_Short task:_ The listing below should be printed exactly, every line of it. Skip the pictures.

_Data:_
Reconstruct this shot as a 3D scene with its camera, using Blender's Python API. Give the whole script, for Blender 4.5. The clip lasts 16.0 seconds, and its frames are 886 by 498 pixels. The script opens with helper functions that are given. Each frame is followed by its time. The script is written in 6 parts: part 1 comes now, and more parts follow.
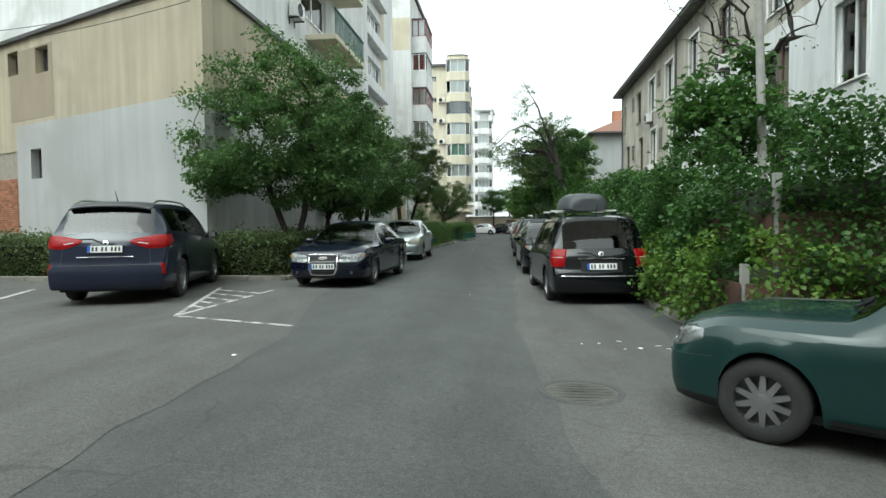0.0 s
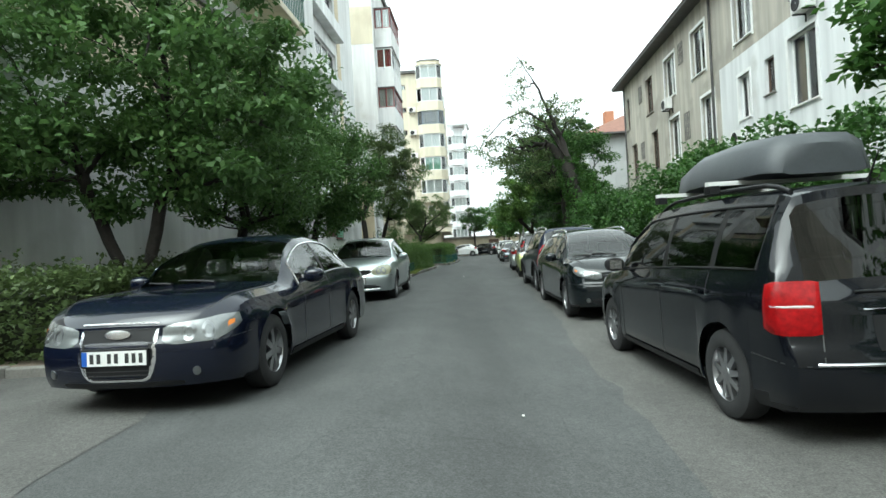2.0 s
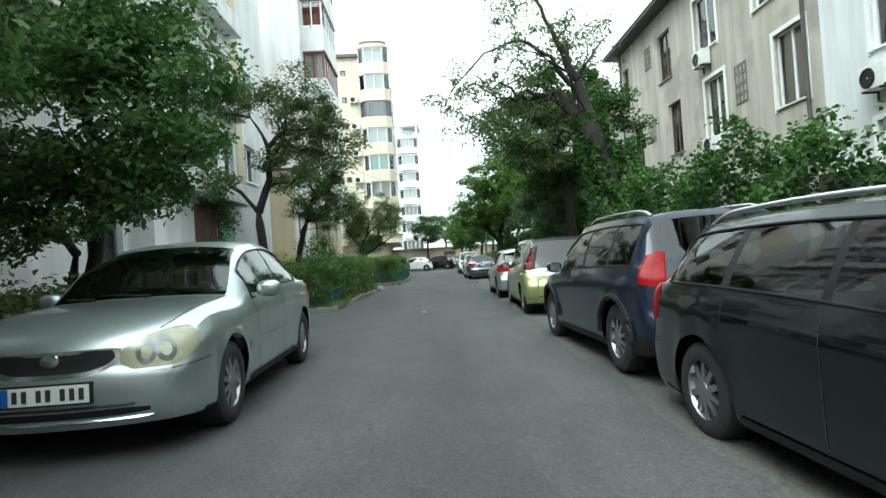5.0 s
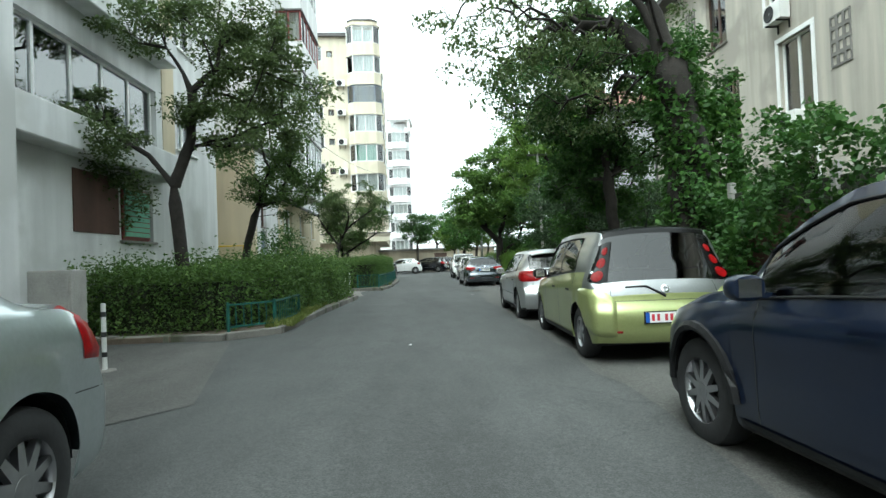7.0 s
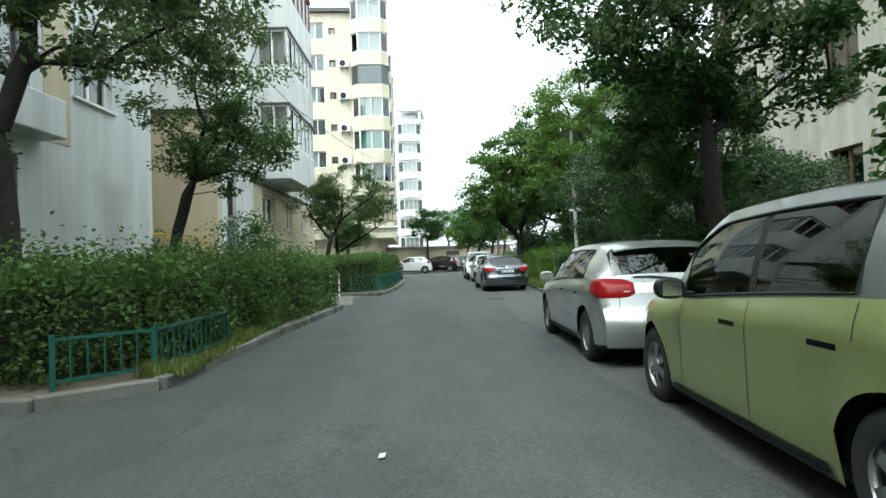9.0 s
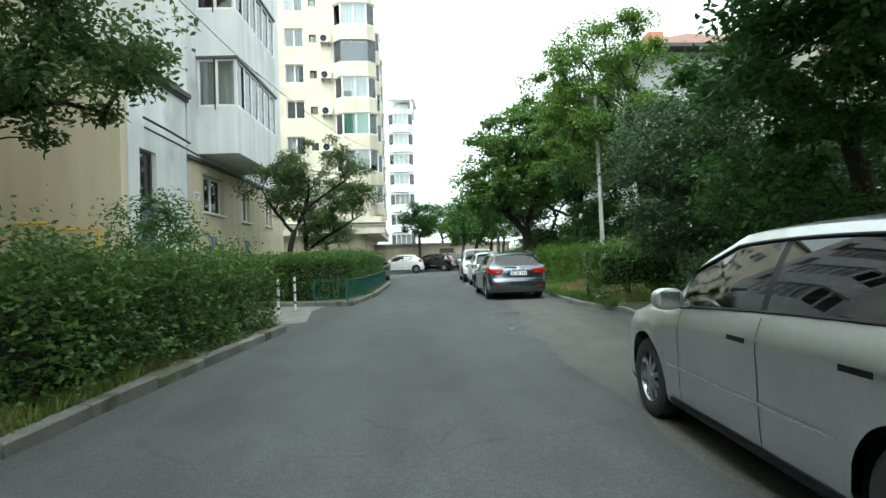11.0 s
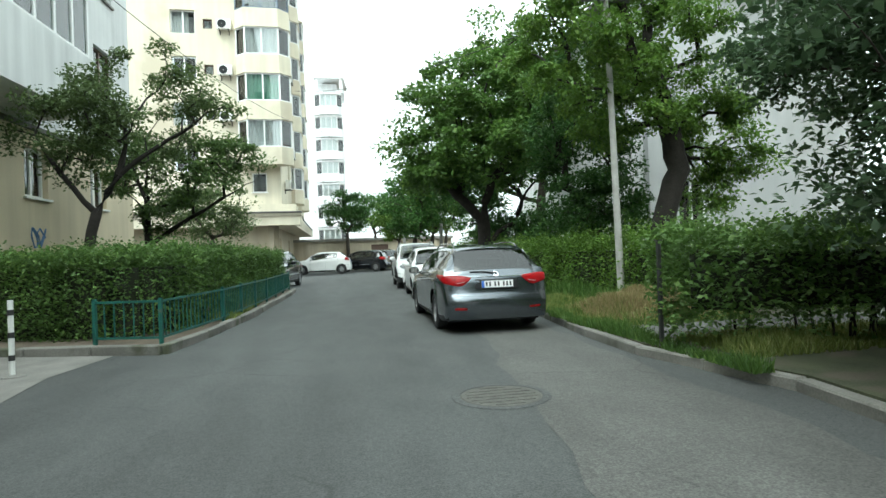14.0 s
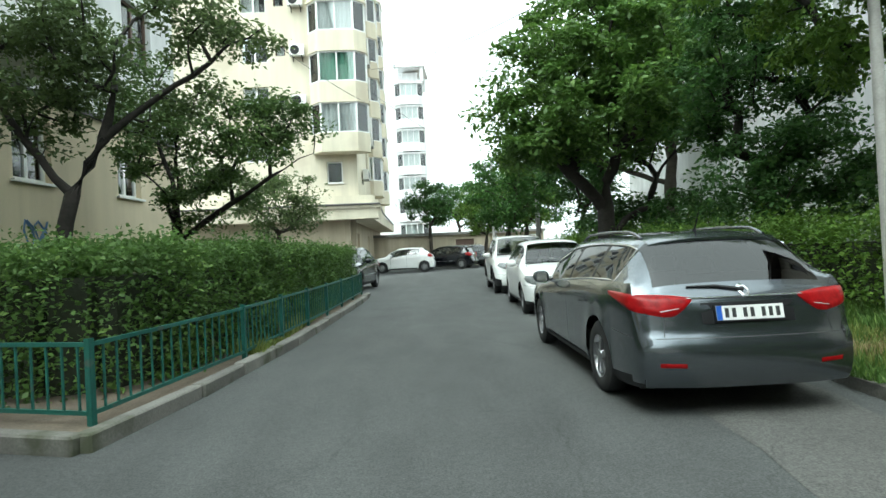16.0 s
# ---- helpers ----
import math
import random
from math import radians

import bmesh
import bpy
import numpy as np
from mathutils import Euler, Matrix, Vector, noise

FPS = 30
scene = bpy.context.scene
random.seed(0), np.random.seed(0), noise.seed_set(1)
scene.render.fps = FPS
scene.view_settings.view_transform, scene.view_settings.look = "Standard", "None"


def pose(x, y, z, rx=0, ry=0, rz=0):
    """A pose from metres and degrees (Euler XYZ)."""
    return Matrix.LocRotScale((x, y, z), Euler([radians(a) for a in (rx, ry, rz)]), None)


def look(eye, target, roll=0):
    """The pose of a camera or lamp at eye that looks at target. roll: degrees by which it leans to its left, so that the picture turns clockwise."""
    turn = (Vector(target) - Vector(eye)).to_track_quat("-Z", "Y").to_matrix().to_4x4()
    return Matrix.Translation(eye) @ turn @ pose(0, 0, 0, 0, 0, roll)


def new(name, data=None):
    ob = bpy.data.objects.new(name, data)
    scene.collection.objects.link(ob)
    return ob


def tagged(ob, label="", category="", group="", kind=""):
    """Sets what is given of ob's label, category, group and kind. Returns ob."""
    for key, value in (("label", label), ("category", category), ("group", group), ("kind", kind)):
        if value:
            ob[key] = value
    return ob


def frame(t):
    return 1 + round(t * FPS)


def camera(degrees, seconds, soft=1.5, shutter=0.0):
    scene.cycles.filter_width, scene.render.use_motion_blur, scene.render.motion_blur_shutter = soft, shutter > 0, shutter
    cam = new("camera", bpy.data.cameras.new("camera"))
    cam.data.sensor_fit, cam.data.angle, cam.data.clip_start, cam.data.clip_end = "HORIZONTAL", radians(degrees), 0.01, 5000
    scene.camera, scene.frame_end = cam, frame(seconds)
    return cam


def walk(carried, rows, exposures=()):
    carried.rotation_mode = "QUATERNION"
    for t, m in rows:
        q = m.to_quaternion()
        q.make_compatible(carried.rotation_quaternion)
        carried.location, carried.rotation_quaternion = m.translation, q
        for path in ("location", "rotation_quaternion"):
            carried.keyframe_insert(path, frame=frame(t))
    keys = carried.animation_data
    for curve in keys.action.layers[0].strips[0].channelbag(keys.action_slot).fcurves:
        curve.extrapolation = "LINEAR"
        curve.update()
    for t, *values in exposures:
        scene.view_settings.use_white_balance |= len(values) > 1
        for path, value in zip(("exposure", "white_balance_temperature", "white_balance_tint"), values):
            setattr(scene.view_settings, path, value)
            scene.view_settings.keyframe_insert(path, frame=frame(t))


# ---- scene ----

_Solution for this exercise:_
Reconstruct this shot as a 3D scene with its camera, using Blender's Python API. Give the whole script, for Blender 4.5. The clip lasts 16.0 seconds, and its frames are 886 by 498 pixels. The script opens with helper functions that are given. Each frame is followed by its time. The script is written in 6 parts: part 1 comes now, and more parts follow.
0.0 s
2.0 s
5.0 s
7.0 s
9.0 s
11.0 s
14.0 s
16.0 s
# ---- helpers ----
import math
import random
from math import radians

import bmesh
import bpy
import numpy as np
from mathutils import Euler, Matrix, Vector, noise

FPS = 30
scene = bpy.context.scene
random.seed(0), np.random.seed(0), noise.seed_set(1)
scene.render.fps = FPS
scene.view_settings.view_transform, scene.view_settings.look = "Standard", "None"


def pose(x, y, z, rx=0, ry=0, rz=0):
    """A pose from metres and degrees (Euler XYZ)."""
    return Matrix.LocRotScale((x, y, z), Euler([radians(a) for a in (rx, ry, rz)]), None)


def look(eye, target, roll=0):
    """The pose of a camera or lamp at eye that looks at target. roll: degrees by which it leans to its left, so that the picture turns clockwise."""
    turn = (Vector(target) - Vector(eye)).to_track_quat("-Z", "Y").to_matrix().to_4x4()
    return Matrix.Translation(eye) @ turn @ pose(0, 0, 0, 0, 0, roll)


def new(name, data=None):
    ob = bpy.data.objects.new(name, data)
    scene.collection.objects.link(ob)
    return ob


def tagged(ob, label="", category="", group="", kind=""):
    """Sets what is given of ob's label, category, group and kind. Returns ob."""
    for key, value in (("label", label), ("category", category), ("group", group), ("kind", kind)):
        if value:
            ob[key] = value
    return ob


def frame(t):
    return 1 + round(t * FPS)


def camera(degrees, seconds, soft=1.5, shutter=0.0):
    scene.cycles.filter_width, scene.render.use_motion_blur, scene.render.motion_blur_shutter = soft, shutter > 0, shutter
    cam = new("camera", bpy.data.cameras.new("camera"))
    cam.data.sensor_fit, cam.data.angle, cam.data.clip_start, cam.data.clip_end = "HORIZONTAL", radians(degrees), 0.01, 5000
    scene.camera, scene.frame_end = cam, frame(seconds)
    return cam


def walk(carried, rows, exposures=()):
    carried.rotation_mode = "QUATERNION"
    for t, m in rows:
        q = m.to_quaternion()
        q.make_compatible(carried.rotation_quaternion)
        carried.location, carried.rotation_quaternion = m.translation, q
        for path in ("location", "rotation_quaternion"):
            carried.keyframe_insert(path, frame=frame(t))
    keys = carried.animation_data
    for curve in keys.action.layers[0].strips[0].channelbag(keys.action_slot).fcurves:
        curve.extrapolation = "LINEAR"
        curve.update()
    for t, *values in exposures:
        scene.view_settings.use_white_balance |= len(values) > 1
        for path, value in zip(("exposure", "white_balance_temperature", "white_balance_tint"), values):
            setattr(scene.view_settings, path, value)
            scene.view_settings.keyframe_insert(path, frame=frame(t))


# ---- scene ----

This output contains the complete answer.